Regia di Woody Allen vedi scheda film
Ad un certo punto della carriera di Woody Allen che sguazza nella commedia che, a dire il vero, si avvicina di più alla satira nuda e cruda, compare Interiors che sembra avere il netto intento di sbatterci in faccia la capacità di Allen di far riflettere e anche intristire dopo che non aveva osato altro che farci ridere.
Arthur è sposato con Eve, fa l’avvocato e ha tre figlie ormai grandi. Un giorno decide inaspettatamente di volersi separare dalla moglie ed esprime il desiderio di vivere da solo. Eve già instabile mentalmente, riceve un colpo durissimo che la porterà verso l’ennesima crisi depressiva acuita dalla capacità di Arthur di rifarsi una vita, totalmente estraneo al dolore che lo circonda.

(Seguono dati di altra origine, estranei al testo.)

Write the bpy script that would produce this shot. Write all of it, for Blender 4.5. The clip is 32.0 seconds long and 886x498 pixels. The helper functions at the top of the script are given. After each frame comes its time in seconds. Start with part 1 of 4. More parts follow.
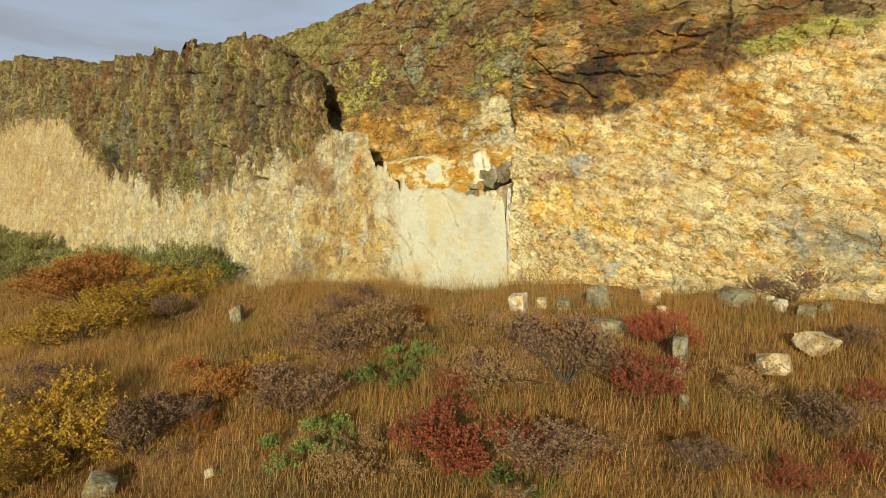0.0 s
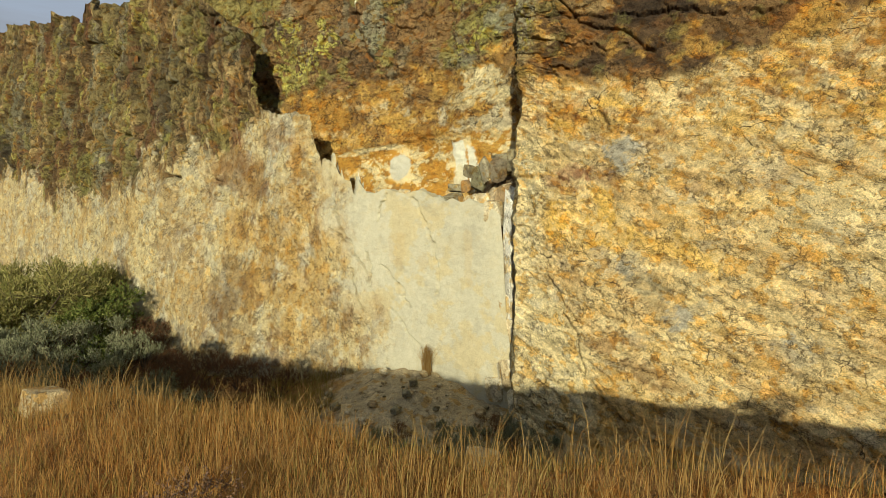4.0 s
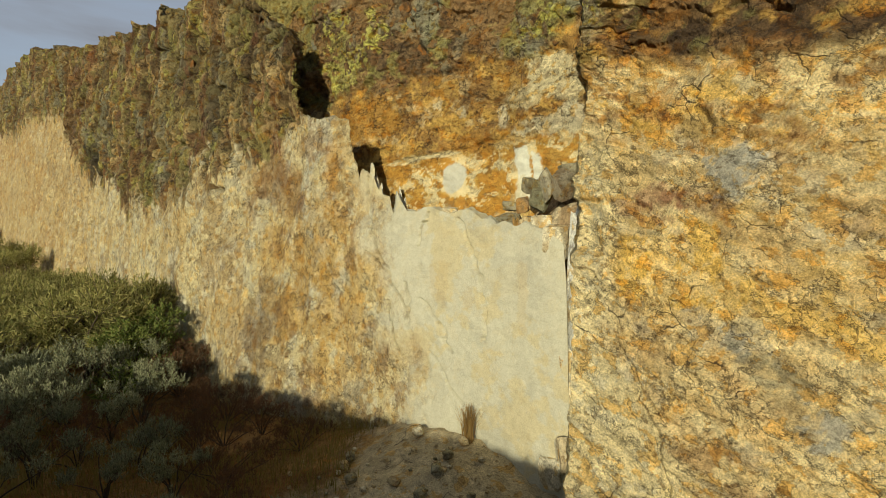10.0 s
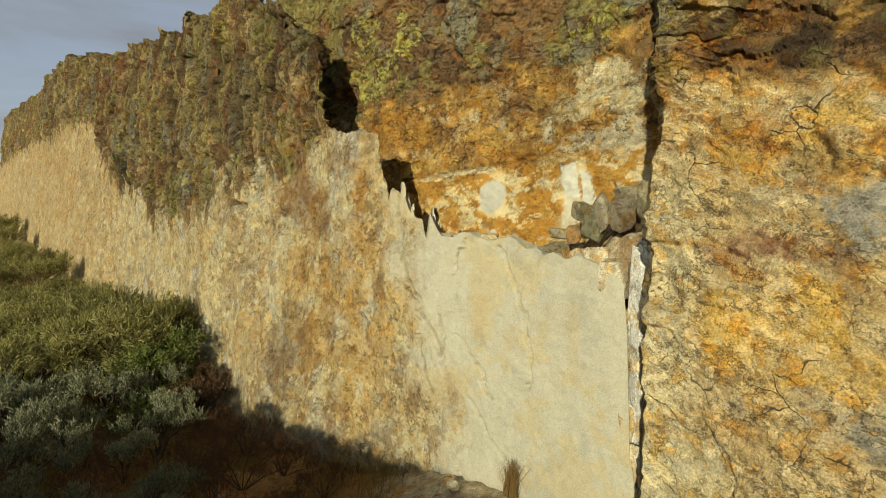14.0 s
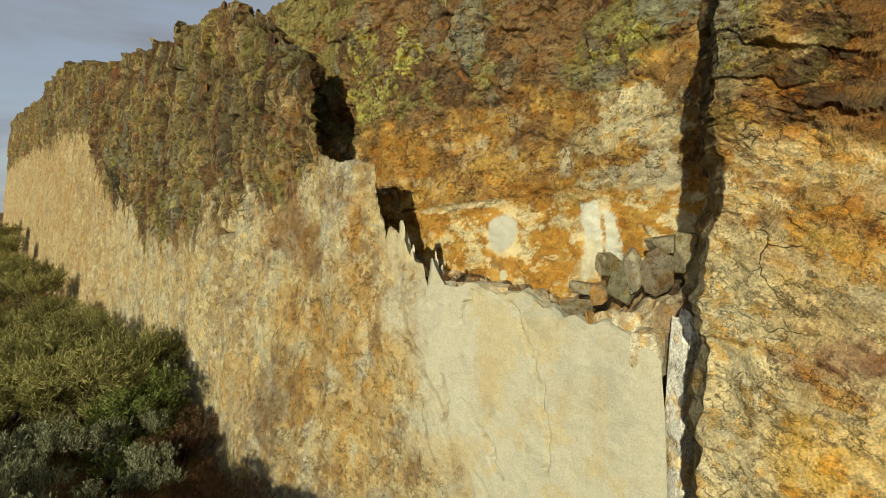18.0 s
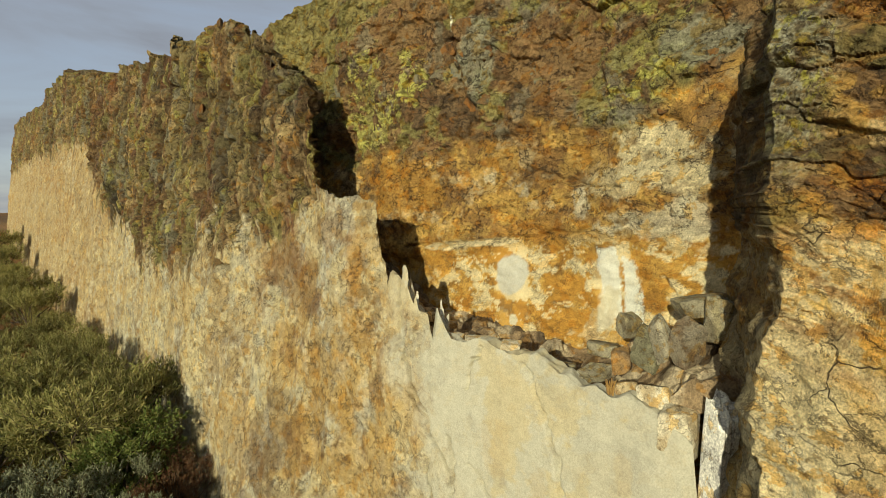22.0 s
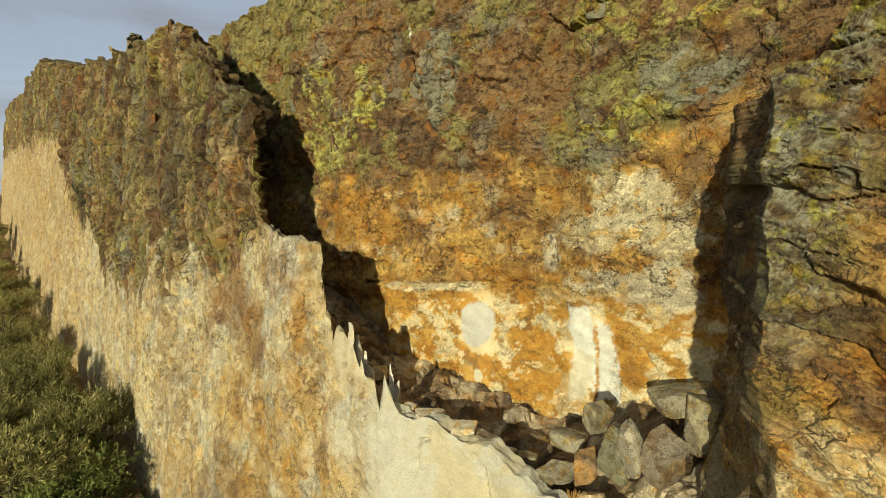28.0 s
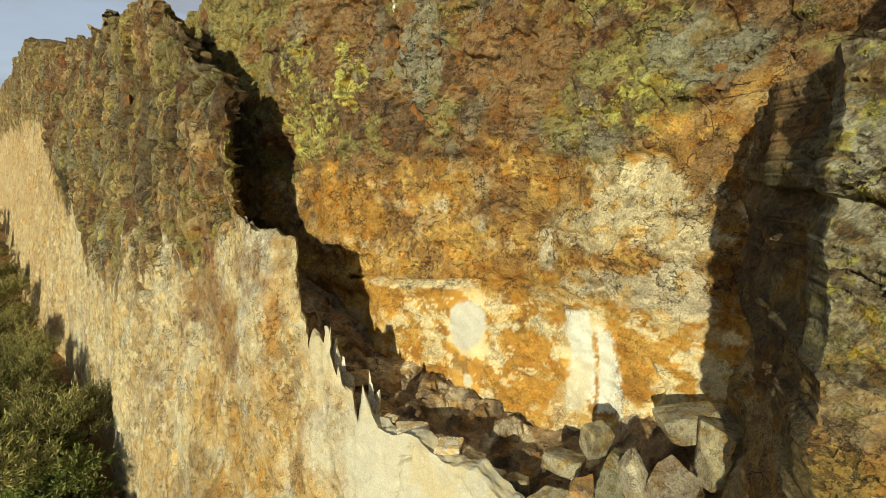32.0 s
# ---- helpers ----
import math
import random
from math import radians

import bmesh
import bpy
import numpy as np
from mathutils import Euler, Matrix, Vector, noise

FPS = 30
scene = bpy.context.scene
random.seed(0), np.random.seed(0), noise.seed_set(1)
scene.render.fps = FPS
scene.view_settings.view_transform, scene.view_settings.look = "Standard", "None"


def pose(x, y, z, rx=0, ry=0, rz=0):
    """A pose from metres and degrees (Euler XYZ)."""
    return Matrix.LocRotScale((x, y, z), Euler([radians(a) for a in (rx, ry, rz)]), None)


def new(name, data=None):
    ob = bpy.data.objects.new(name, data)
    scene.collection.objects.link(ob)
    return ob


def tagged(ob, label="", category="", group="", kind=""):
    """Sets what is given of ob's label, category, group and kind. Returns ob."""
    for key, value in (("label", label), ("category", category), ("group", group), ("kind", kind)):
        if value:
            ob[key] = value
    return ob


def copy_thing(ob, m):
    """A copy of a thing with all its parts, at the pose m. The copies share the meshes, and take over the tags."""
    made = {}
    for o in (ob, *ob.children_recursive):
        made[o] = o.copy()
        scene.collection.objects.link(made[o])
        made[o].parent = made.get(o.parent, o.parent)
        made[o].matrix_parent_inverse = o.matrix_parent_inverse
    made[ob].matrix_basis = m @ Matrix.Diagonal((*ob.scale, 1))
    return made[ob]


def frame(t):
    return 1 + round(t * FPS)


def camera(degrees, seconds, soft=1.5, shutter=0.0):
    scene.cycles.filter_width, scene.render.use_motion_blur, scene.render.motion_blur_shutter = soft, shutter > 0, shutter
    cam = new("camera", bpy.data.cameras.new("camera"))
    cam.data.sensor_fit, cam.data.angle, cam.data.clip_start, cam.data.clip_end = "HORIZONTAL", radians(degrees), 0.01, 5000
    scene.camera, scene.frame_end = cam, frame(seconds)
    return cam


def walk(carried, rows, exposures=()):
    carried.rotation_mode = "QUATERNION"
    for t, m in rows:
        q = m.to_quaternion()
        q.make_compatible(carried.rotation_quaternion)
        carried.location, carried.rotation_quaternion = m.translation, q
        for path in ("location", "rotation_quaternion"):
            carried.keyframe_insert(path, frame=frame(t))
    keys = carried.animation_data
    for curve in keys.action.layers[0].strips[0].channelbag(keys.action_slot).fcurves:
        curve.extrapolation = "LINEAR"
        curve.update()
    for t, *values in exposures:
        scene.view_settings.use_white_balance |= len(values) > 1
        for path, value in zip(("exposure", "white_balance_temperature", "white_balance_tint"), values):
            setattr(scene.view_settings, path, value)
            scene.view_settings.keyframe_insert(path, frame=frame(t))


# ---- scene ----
cam = camera(77.1, 32.0, soft=0.62)
METRES, EYE, TILT, LEAN, TURN = 24.0, 7.0, -3.5, 0.0, 0.0
ROWS = [
    (0.0, 0.0, 0.0, 0.0, 0.0, 0.0, -0.0),
    (0.5, -0.0074, 0.0523, 0.0067, -0.67, -0.0, 0.05),
    (1.0, -0.0123, 0.1035, 0.0131, -1.49, -0.0, 0.13),
    (1.5, -0.0151, 0.1532, 0.0182, -2.28, 0.01, 0.21),
    (2.0, -0.0157, 0.1996, 0.0229, -2.73, 0.01, 0.24),
    (2.5, -0.0145, 0.2415, 0.0276, -2.98, 0.0, 0.28),
    (4.5, 0.0017, 0.369, 0.048, -3.29, -0.25, 0.42),
    (5.0, 0.0064, 0.394, 0.052, -3.35, -0.23, 0.4),
    (5.5, 0.0115, 0.4157, 0.056, -3.39, -0.23, 0.39),
    (6.0, 0.0172, 0.4338, 0.0615, -3.3, -0.3, 0.41),
    (6.5, 0.0237, 0.4499, 0.0643, -2.5, -0.25, 0.29),
    (7.0, 0.0316, 0.4638, 0.0674, -1.61, -0.24, 0.23),
    (7.5, 0.0394, 0.4757, 0.0699, -0.64, -0.26, 0.16),
    (8.0, 0.0472, 0.486, 0.0732, 0.37, -0.28, 0.04),
    (8.5, 0.0547, 0.4949, 0.0768, 1.91, -0.27, -0.1),
    (9.0, 0.0599, 0.501, 0.0809, 3.65, -0.39, -0.21),
    (9.5, 0.0638, 0.5069, 0.0843, 5.39, -0.43, -0.33),
    (10.0, 0.0667, 0.5127, 0.0872, 6.88, -0.39, -0.49),
    (10.5, 0.0667, 0.5193, 0.0905, 7.76, -0.37, -0.58),
    (11.0, 0.0651, 0.5265, 0.0952, 8.35, -0.39, -0.63),
    (11.5, 0.0623, 0.5346, 0.1011, 8.73, -0.42, -0.66),
    (12.0, 0.0584, 0.5436, 0.1057, 9.12, -0.44, -0.67),
    (12.5, 0.0541, 0.5529, 0.1109, 9.42, -0.45, -0.67),
    (13.0, 0.0504, 0.5631, 0.1152, 9.57, -0.47, -0.68),
    (13.5, 0.0475, 0.5744, 0.1193, 9.69, -0.48, -0.7),
    (14.0, 0.0455, 0.5866, 0.1247, 9.84, -0.5, -0.69),
    (14.5, 0.0435, 0.5997, 0.1293, 9.99, -0.51, -0.67),
    (16.5, 0.0384, 0.6465, 0.1576, 10.44, -0.58, -0.62),
    (17.0, 0.0375, 0.6555, 0.1654, 10.53, -0.56, -0.64),
    (17.5, 0.0364, 0.6629, 0.1748, 10.6, -0.59, -0.59),
    (18.0, 0.0346, 0.6713, 0.1812, 10.62, -0.56, -0.65),
    (18.5, 0.032, 0.6813, 0.1872, 10.63, -0.57, -0.63),
    (19.0, 0.0293, 0.6929, 0.1932, 10.68, -0.59, -0.63),
    (19.5, 0.027, 0.7052, 0.2, 10.73, -0.62, -0.61),
    (20.0, 0.0249, 0.7163, 0.2083, 10.9, -0.6, -0.63),
    (20.5, 0.0235, 0.7197, 0.2149, 10.96, -0.61, -0.61),
    (21.0, 0.0233, 0.7187, 0.2198, 10.97, -0.62, -0.62),
    (21.5, 0.0235, 0.7168, 0.2268, 11.01, -0.66, -0.59),
    (22.0, 0.0236, 0.7159, 0.2344, 11.04, -0.68, -0.59),
    (22.5, 0.0233, 0.7159, 0.2419, 11.06, -0.7, -0.59),
    (23.0, 0.0226, 0.7173, 0.2489, 11.09, -0.72, -0.57),
    (23.5, 0.0219, 0.7202, 0.2558, 11.11, -0.75, -0.57),
    (24.0, 0.0215, 0.7231, 0.2628, 11.16, -0.77, -0.56),
    (24.5, 0.0219, 0.7257, 0.2694, 11.15, -0.85, -0.55),
    (25.0, 0.0238, 0.7304, 0.2759, 11.15, -1.0, -0.53),
    (25.5, 0.0285, 0.7368, 0.2819, 11.18, -1.25, -0.52),
    (27.5, 0.0538, 0.7888, 0.3026, 11.27, -2.53, -0.42),
    (28.0, 0.0569, 0.805, 0.3074, 11.27, -2.78, -0.43),
    (28.5, 0.0595, 0.8199, 0.3111, 11.28, -3.04, -0.43),
    (29.0, 0.0617, 0.8298, 0.3117, 11.29, -3.26, -0.43),
    (29.5, 0.0625, 0.8327, 0.3134, 11.34, -3.48, -0.41),
    (30.0, 0.0622, 0.8343, 0.3129, 11.33, -3.72, -0.39),
    (30.5, 0.0619, 0.8382, 0.3122, 11.35, -3.95, -0.39),
    (31.0, 0.0614, 0.8438, 0.3133, 11.36, -4.19, -0.37),
    (31.5, 0.0614, 0.8503, 0.3161, 11.37, -4.41, -0.38),
    (32.0, 0.0612, 0.8578, 0.3178, 11.38, -4.63, -0.36),
]
walk(cam, [(t, pose(0, 0, EYE, TILT, LEAN, TURN) @ pose(METRES * x, METRES * y, METRES * z, 90 + pitch, roll, yaw)) for t, x, y, z, yaw, pitch, roll in ROWS],
     [(0, 0.40), (2.5, 0.32), (6, 0.14), (13, 0.04), (21, 0.1), (27, 0.25), (32, 0.42)])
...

Il ritratto che Allen traccia è quello di una classica famiglia americana, nascosta dietro la coltre del perbenismo e della becera abitudine volta a condurre una vita al limite della soddisfazione dettata per lo più da rapporti stabili seppur soddisfacenti e dalle compiacimenti personali generati dal successo lavorativo o dalle piccole conquiste.
Senza dubbio somiglia, nei tratti, a qualcosa che siamo abituati a vedere nei film di Allen. Anche qui la verità sembra farla da padrona, ci viene mostrata in tutta la sua potenza distruttiva, seppur in una forma totalmente diverse: se in precedenza ad essere mostrato era il suo lato ilare, qui è il suo lato drammatico ad essere mostrato.
Un film intimo e delicato. Potente e inaspettato, che punta sulla bravura dei suoi interpreti: Geraldine Page, E.G. Marshall e Diane Keaton spicca tra gli altri, e su una buona sceneggiatura avvolta da dialoghi ben costruiti. A tutti coloro che potrebbero storcere il naso al connubio tra Allen e drammaticità dico che ne resteranno piacevolmente colpiti.